» Your instructions: Note how many lines hold "part" and report that number by itself.

» Data lines:
──────────

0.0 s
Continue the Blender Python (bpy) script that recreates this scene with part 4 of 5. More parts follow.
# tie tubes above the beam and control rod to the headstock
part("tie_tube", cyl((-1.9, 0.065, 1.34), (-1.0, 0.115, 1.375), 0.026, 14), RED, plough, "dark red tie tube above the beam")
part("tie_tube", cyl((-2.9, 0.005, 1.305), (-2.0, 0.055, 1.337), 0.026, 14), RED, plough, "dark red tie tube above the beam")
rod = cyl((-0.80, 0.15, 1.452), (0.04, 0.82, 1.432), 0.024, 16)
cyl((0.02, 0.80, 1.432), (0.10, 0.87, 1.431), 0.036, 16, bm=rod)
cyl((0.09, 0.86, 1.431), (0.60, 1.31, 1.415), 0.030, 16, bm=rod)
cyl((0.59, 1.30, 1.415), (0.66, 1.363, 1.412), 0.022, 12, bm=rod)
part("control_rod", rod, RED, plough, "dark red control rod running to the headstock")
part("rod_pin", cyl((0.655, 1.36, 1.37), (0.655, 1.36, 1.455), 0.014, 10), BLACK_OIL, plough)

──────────

» Correct output: 5